Structure, function, and inhibition of bacterial Arr ADP-ribosyltransferases

Abstract

Antibiotic resistance is a significant challenge to public health and requires innovative strategies to overcome bacterial infections resistant to multiple drugs. Bacterial species have developed various antibiotic resistance mechanisms, including producing enzymes like Arrs. These bacterial ADP-ribosyltransferases modify the rifamycin antibiotic through ADP-ribosylation, causing its inactivation by inhibiting its ability to bind to the β subunit of RNA polymerase. This study aimed to identify novel inhibitors targeting ADP-ribosyltransferases (Arrs) in Mycobacterium smegmatis (MsArr), Pseudomonas aeruginosa (PaArr), Stenotrophomonas maltophilia (SmaArr), and Mycobacterium abscessus (MaArr). Successful cloning, expression, and enzymatic confirmation of Arrs were achieved. Potential inhibitors were discovered through screening of transferase-targeted inhibitor libraries with a fluorescence assay measuring NAD+ consumption. Best inhibitors had nanomolar IC50 values and stabilized Arrs in a thermal shift assay in NanoDSF analysis.
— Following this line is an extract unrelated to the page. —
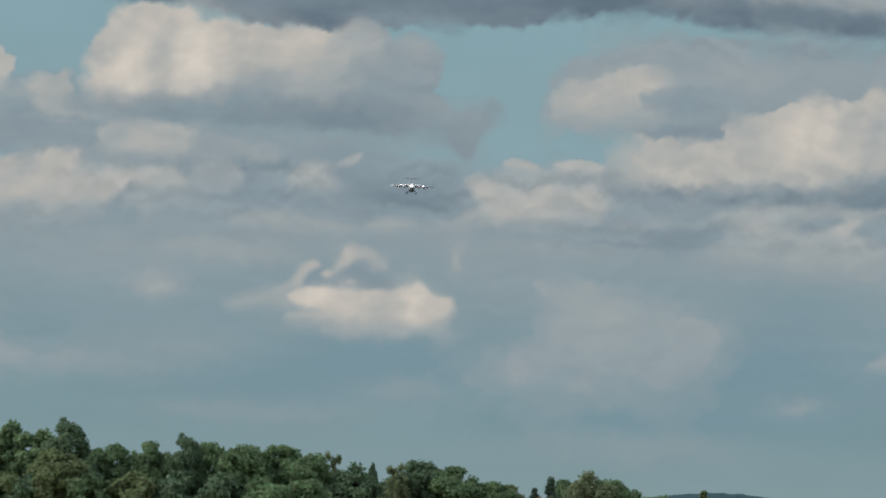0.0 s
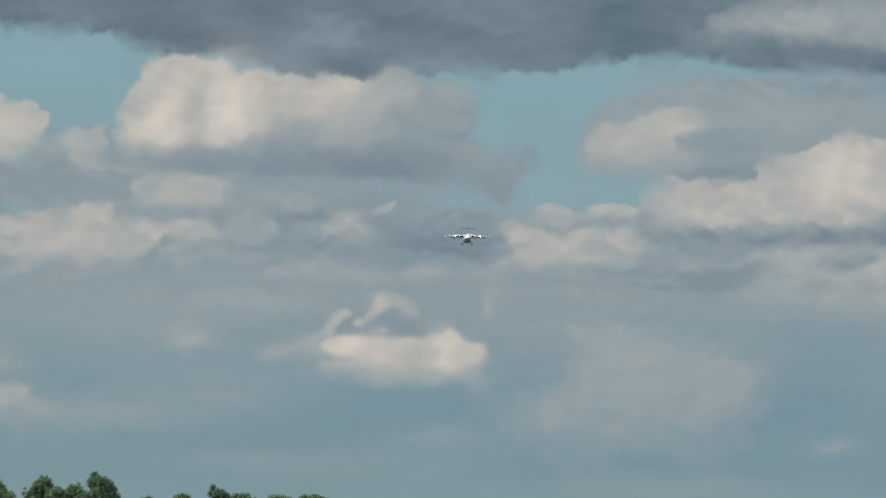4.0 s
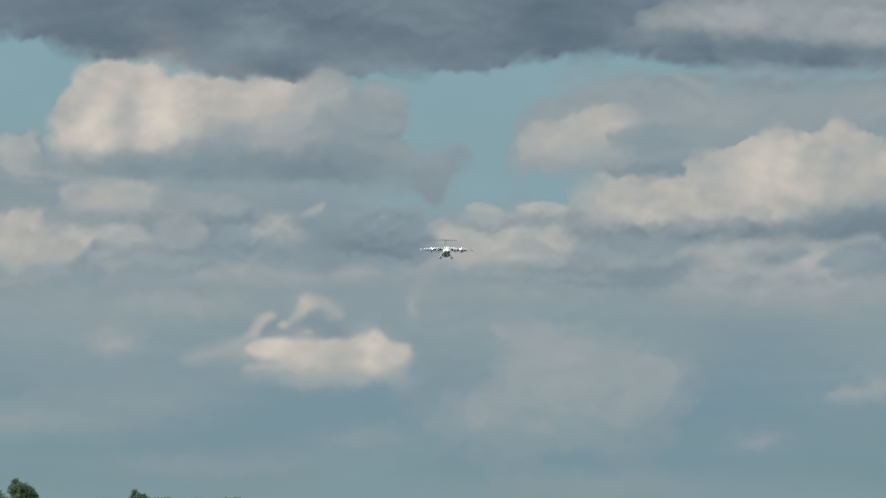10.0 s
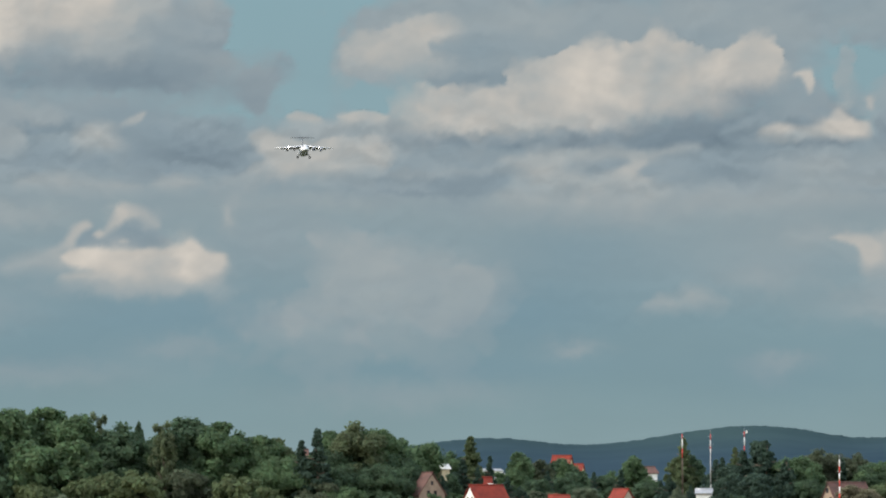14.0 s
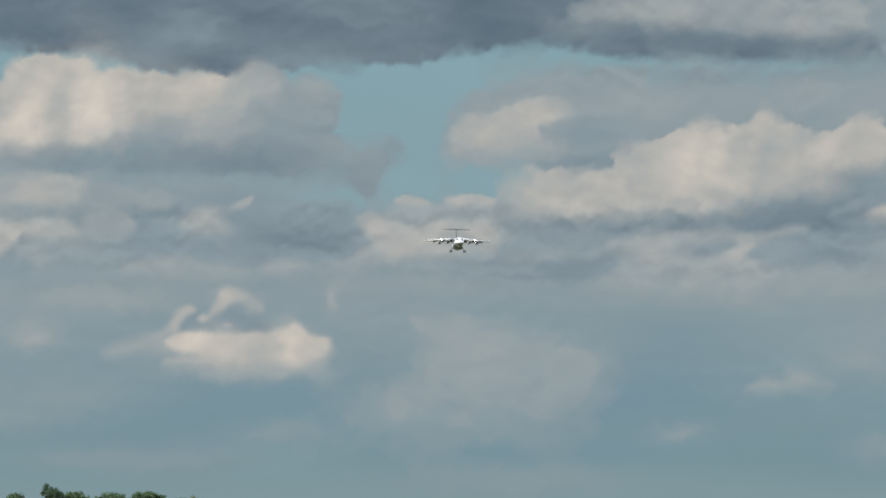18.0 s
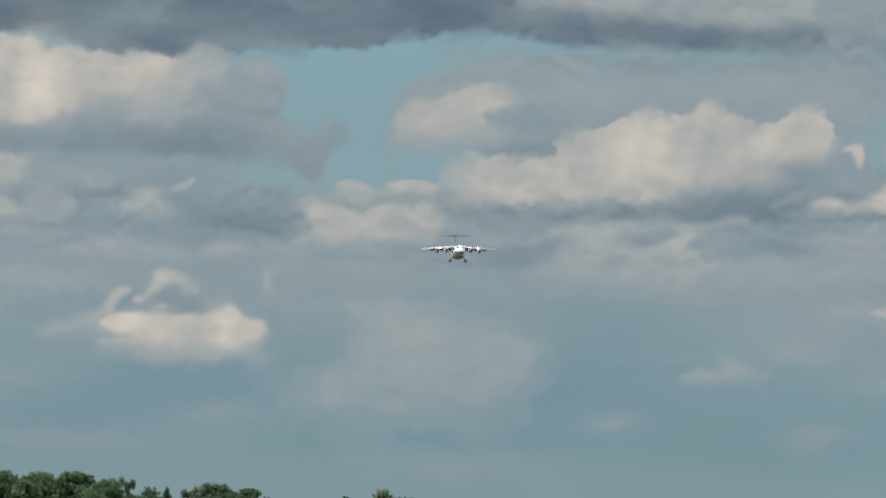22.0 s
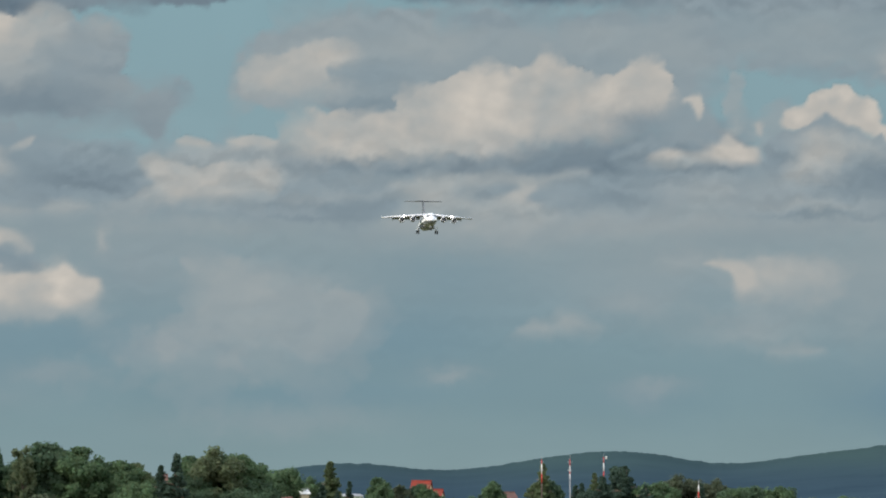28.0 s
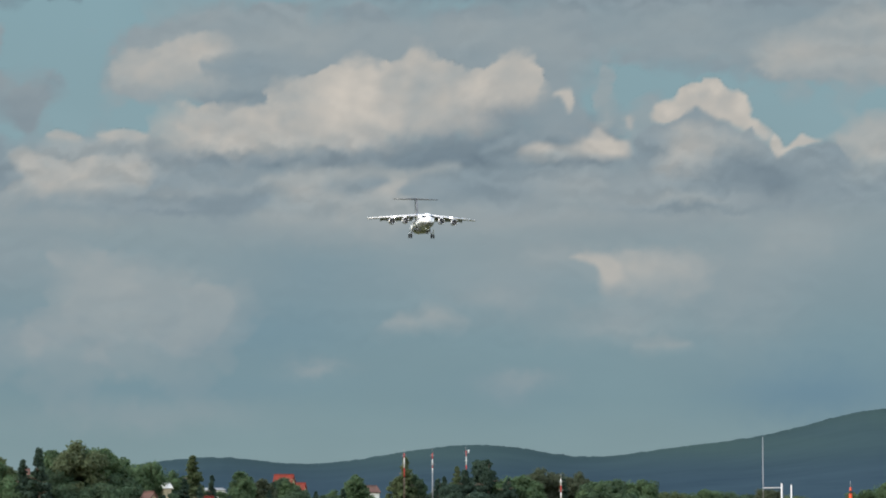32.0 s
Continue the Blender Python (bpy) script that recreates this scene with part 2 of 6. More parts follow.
def rounded(points, steps=4):
    """A closed, smooth line through the points."""
    p = np.array(points)
    a, c, d = np.roll(p, 1, 0), np.roll(p, -1, 0), np.roll(p, -2, 0)
    out = []
    for k in range(steps):
        u = k / steps
        out.append(0.5 * (2 * p + (c - a) * u + (2 * a - 5 * p + 4 * c - d) * u * u + (3 * p - a - 3 * c + d) * u ** 3))
    return np.stack(out, 1).reshape(-1, 2)


class CloudField:
    """The colour and cover of a stretch of sky over bearing and height, in degrees, filled from the back to the front."""

    def __init__(self, az, el):
        self.az, self.el = np.meshgrid(az, el)
        x, y = self.az, self.el
        self.wx = 0.16 * (fbm(x * 1.8, y * 2.4, 3) - 0.5) + 0.13 * (fbm(x * 6, y * 7, 5, 0.6) - 0.5)
        self.wy = 0.12 * (fbm(x * 1.8 + 31, y * 2.4 + 5, 3) - 0.5) + 0.10 * (fbm(x * 6 + 11, y * 7 + 47, 5, 0.6) - 0.5)
        self.billow = 0.62 - fbm(x * 3.6, y * 4.6, 4, 0.5, True)
        self.wisp = 0.35 + 2.2 * step_between(0.35, 0.75, fbm(x * 2.1 + 7, y * 2.6 + 19, 3))
        soft = fbm(x * 1.3 + 3, y * 1.9 + 8, 3, 0.45) - 0.5
        relief = fbm(x * 2.0, y * 2.4, 3, 0.4, True) - fbm((x - 0.09) * 2.0, (y + 0.12) * 2.4, 3, 0.4, True)
        self.body = 1.0 * soft + 0.8 * relief
        self.streak = fbm(x * 0.9, y * 2.6 + 4, 4, 0.45) - 0.5
        self.rgb = np.zeros(x.shape + (3,))
        self.cover = np.zeros(x.shape)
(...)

Furthermore, structural elucidation was achieved through X-ray crystallography of PaArr and MsArr together with inhibitors. Notably, the crystal structure of PaArr revealed unique structural differences, distinguishing it from MsArr. These findings might offer promising paths for developing effective approaches to combat antibiotic resistance. Additionally, targeting Arrs in vivo may shed light on the diverse functional roles of Arrs that are currently poorly understood, leading to a more comprehensive understanding of their potential impact.